The pair in lockstep is "close", in that it only includes the core and deterministic private resources like core private caches. Shared resources like a L3 cache are outside of the whole pair, and can be seen as accessed by the pair. All output is from the pair and checked for consistency (same for both cores in lockstep) before going out.
Not directly related but some platforms supporting lockstep are flexible: you can use a pair as either 2 cores (perf) or a single logical one (lockstep).
This might not be a constructive observation for me to post this comment, but I can just see the IBM mainframe designers sitting back with a refreshing beverage, while we talk about identifying and handling hardware faults during runtime.
I wonder about the larger feedback loops between hardware error checking in software and the optimizations hardware manufacturers are making at the fab.

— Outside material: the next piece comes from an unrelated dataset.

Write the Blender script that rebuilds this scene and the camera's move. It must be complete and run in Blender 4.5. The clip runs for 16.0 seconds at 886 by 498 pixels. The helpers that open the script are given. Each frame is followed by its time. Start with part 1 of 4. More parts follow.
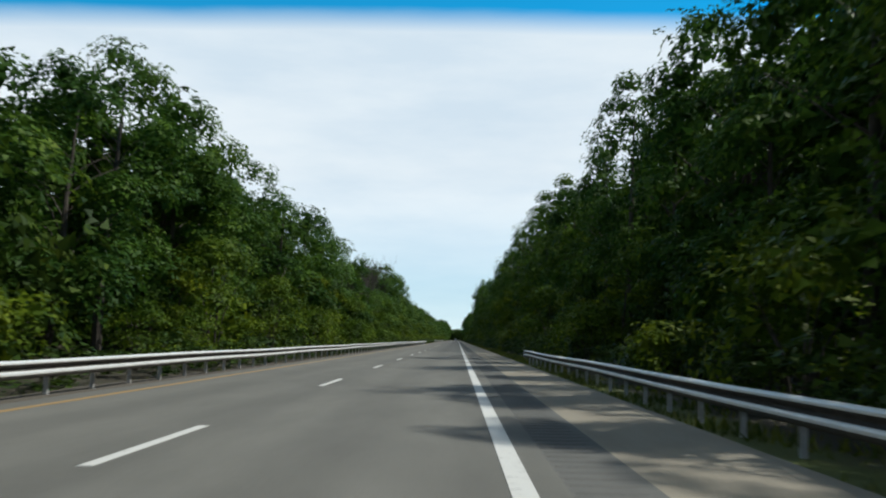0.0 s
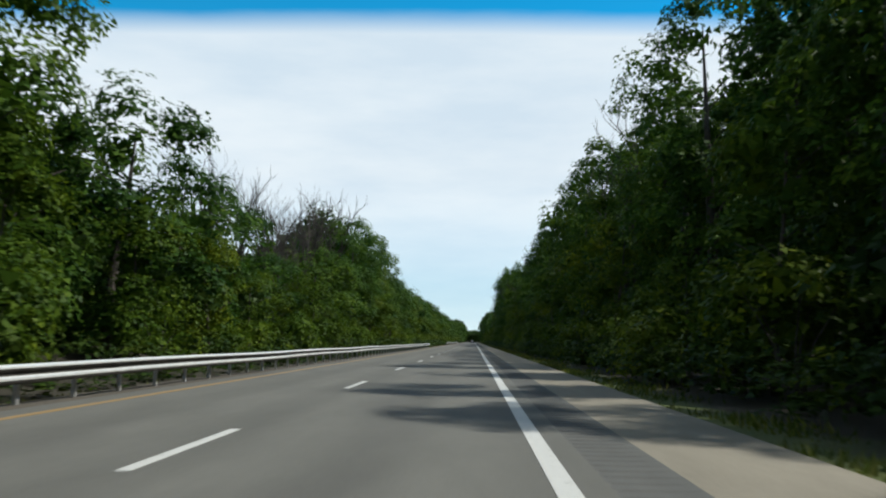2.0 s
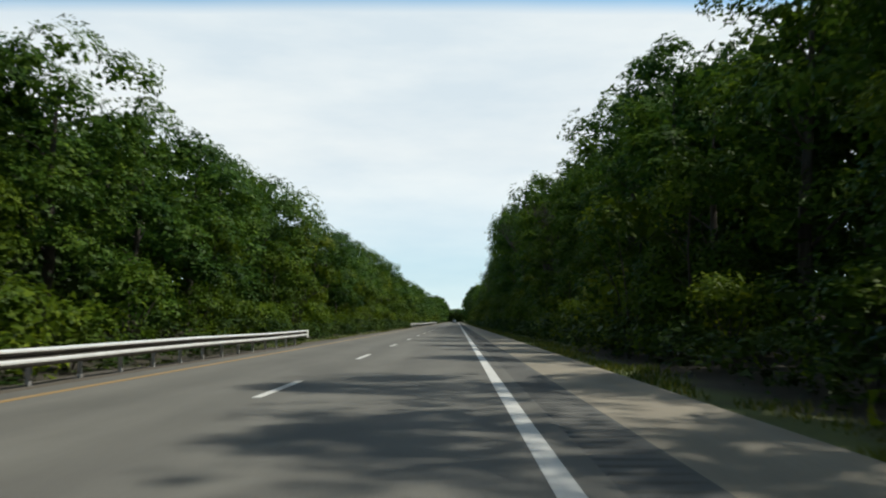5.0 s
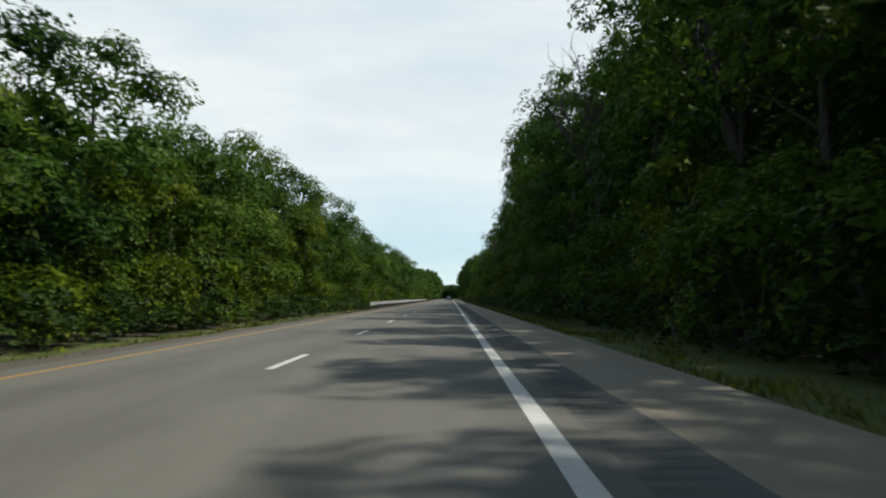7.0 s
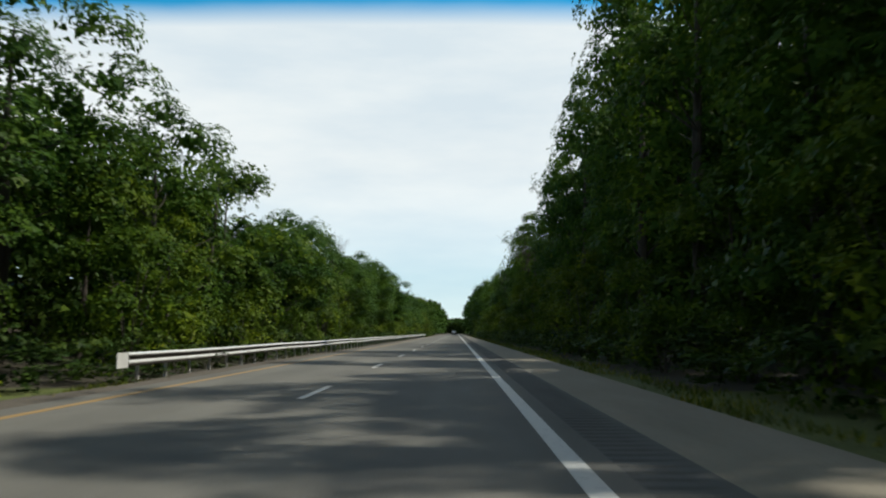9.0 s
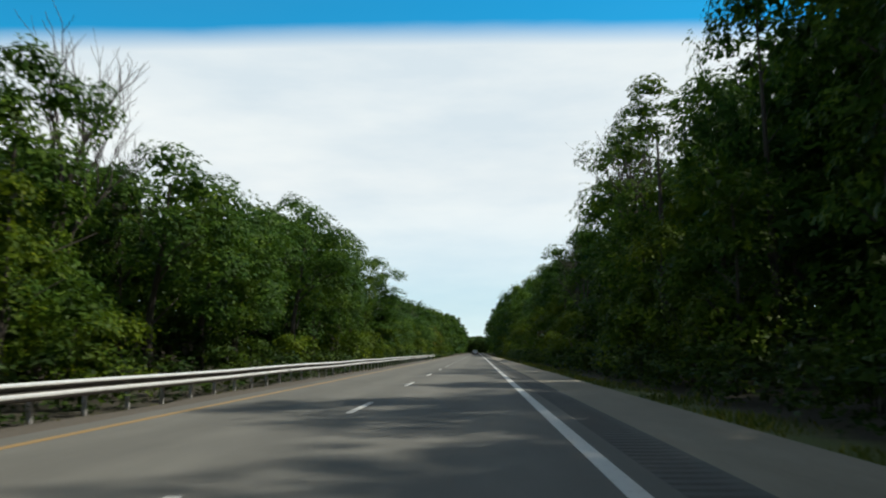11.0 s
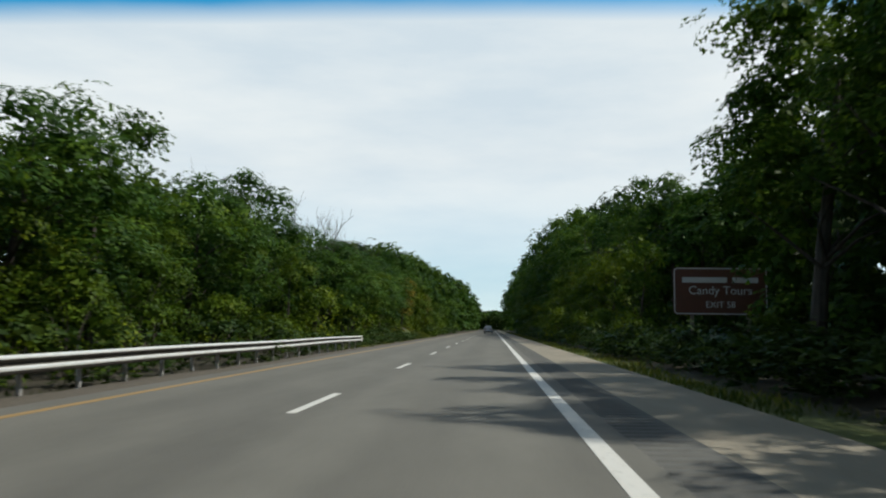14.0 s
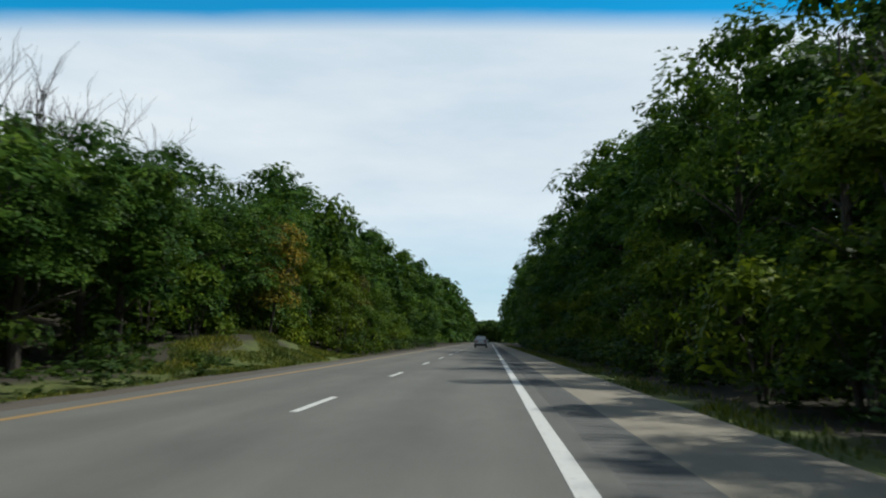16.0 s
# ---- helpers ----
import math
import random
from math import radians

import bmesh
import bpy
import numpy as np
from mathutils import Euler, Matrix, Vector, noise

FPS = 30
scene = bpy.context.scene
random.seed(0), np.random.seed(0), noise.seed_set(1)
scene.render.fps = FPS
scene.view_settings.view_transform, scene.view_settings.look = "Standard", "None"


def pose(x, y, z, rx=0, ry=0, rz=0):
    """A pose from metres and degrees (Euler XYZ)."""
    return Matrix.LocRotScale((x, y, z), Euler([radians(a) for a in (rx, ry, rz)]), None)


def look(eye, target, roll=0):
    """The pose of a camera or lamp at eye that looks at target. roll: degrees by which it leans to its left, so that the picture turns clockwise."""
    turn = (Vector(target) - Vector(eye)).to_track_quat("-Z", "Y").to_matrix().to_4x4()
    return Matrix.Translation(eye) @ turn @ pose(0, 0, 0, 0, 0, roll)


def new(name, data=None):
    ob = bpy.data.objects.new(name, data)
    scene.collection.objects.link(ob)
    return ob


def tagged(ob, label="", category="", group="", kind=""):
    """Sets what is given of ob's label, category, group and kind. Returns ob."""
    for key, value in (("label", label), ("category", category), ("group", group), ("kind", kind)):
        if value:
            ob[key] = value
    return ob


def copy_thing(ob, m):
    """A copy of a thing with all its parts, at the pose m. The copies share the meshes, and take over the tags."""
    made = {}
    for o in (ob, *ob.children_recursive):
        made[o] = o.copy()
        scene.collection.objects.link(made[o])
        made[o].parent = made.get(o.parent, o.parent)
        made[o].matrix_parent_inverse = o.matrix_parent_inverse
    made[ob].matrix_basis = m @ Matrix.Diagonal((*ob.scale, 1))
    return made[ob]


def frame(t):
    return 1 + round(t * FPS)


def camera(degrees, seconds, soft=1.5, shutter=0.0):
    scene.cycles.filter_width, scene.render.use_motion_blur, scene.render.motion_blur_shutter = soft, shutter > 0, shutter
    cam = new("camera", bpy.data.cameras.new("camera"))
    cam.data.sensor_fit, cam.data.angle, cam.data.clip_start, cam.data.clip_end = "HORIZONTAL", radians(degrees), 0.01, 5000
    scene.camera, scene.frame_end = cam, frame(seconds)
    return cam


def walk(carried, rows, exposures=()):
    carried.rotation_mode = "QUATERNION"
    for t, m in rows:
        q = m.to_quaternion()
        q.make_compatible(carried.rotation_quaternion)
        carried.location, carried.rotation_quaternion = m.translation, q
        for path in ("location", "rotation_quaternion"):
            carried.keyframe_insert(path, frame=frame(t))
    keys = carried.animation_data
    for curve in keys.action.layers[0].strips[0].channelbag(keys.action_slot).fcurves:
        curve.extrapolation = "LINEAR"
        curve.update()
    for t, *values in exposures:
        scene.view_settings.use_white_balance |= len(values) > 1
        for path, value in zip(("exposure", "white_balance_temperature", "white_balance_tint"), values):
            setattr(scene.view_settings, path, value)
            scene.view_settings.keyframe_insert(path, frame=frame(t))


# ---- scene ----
cam = camera(56.5, 16.0, soft=2.1, shutter=0.12)
PATH = [
    (0.0, pose(-0.515, 17.17, 1.132, 96.24, -1.12, 1.00)),
    (0.5, pose(-0.514, 32.50, 1.132, 96.52, -1.11, 1.17)),
    (1.0, pose(-0.518, 47.84, 1.132, 96.83, -0.87, 1.56)),
    (1.5, pose(-0.621, 62.90, 1.132, 96.29, -0.32, 0.65)),
    (2.0, pose(-0.742, 78.30, 1.132, 96.34, -1.07, 2.15)),
    (2.5, pose(-0.829, 93.52, 1.132, 96.11, -1.25, 1.43)),
    (3.0, pose(-0.780, 109.96, 1.132, 95.34, -0.61, 1.60)),
    (3.5, pose(-0.726, 125.47, 1.132, 95.42, -0.42, 1.53)),
    (4.0, pose(-0.711, 140.74, 1.132, 94.92, -0.12, 1.19)),
    (6.5, pose(-0.821, 215.48, 1.132, 95.08, -0.71, 0.71)),
    (7.0, pose(-0.820, 230.76, 1.132, 93.37, -0.32, 0.57)),
    (7.5, pose(-0.893, 245.81, 1.132, 95.53, -1.03, -0.22)),
    (8.0, pose(-0.958, 260.81, 1.132, 95.96, -1.16, -0.02)),
    (10.5, pose(-1.153, 335.03, 1.132, 95.43, 1.25, 2.37)),
    (11.0, pose(-1.265, 350.12, 1.132, 97.10, 0.06, 2.38)),
    (11.5, pose(-1.366, 365.63, 1.132, 97.17, -0.52, 2.00)),
    (12.0, pose(-1.351, 380.54, 1.132, 96.24, 0.20, 1.72)),
    (12.5, pose(-1.421, 395.36, 1.132, 95.98, 0.06, 3.84)),
    (13.0, pose(-1.315, 410.52, 1.132, 96.12, 0.20, 4.25)),
    (13.5, pose(-1.208, 425.33, 1.132, 95.94, -0.27, 3.24)),
    (14.0, pose(-1.036, 440.17, 1.132, 95.46, -0.66, 3.44)),
    (14.5, pose(-0.908, 455.10, 1.132, 95.61, -0.43, 3.43)),
    (15.0, pose(-0.791, 470.00, 1.132, 95.77, -0.42, 3.16)),
    (15.5, pose(-0.778, 484.90, 1.132, 95.31, -0.83, 3.10)),
    (16.0, pose(-0.732, 499.43, 1.132, 96.25, -1.17, 3.22)),
]
walk(cam, PATH, exposures=[(0.0, -0.05, 6080, 6.0), (3.0, -0.03, 6080, 6.0), (4.2, 0.0, 6300, 6.0), (6.4, 0.0, 6450, 6.0), (13.0, 0.0, 6420, 6.0), (14.5, -0.15, 6250, 6.0), (16.0, -0.16, 6050, 6.0)])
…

Presumably more robust software would result in buggier cores being shipped, but would this actually result in more net computation per dollar spent on processors?
Many users report problems like "NaN" during training- at some point, the gradients blow up and the job crashes. Sometimes these are caused by specific examples, or numerical errors on the part of the model developer, but sometimes, they are the result of errors from bad cores (during matrix multiplication, embedding lookup, vector op, whatever).
ML is usually pretty tolerant of small amounts of added noise (especially if it's got nice statistcal properties) and some training jobs will ride through a ton of uncorrected and undetected errors with few problems. It's a very challenging field to work in because it's hard to know if your nan is because of your model or your chip.